UnicodeIUC16

Abstract

Unicode, XML, TEI, Omega and Scholarly Documents

Yannis Haralambous - Atelier Fluxus Virus

Intended Audience: Manager, Software Engineer, Users involved in Scholarly Issues
Session Level: Beginner

This talk will give an overview of well-established tools like Unicode, XML and TEI and less known ones, like Omega, applied to the preparation (and further transformation into books, online publications, etc.) of scholarly documents, in particular those involving scholarly languages: Greek, Hebrew, Arabic, Syriac, etc. We will study (and give concrete examples of) different cases, ranging from simple texts to dictionaries, parallel texts, critical editions. In each case and for each language we will discuss the encoding and structure involved, as well as the necessary linguistic transformations like uppercasing and hyphenation, and different strata of the document like accents, short vowels, diacritics, editorial marks, etc.
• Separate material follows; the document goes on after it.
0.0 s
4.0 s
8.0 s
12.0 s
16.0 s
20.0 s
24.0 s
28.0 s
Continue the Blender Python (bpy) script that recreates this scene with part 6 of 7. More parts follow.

In particular we will discuss grammatical phenomena like the hamza rules in Arabic or the subscript iota in Greek and the choices they involve. Finally we will introduce typographical typesetting like yet another transformation of the document, and will discuss issues of macro- and micro-typography related to language and script properties. Our aim is to show how encoding, structuring, typesetting and linguistic transformations are intimately related to each other, illustrated by concrete examples in the above mentioned tools.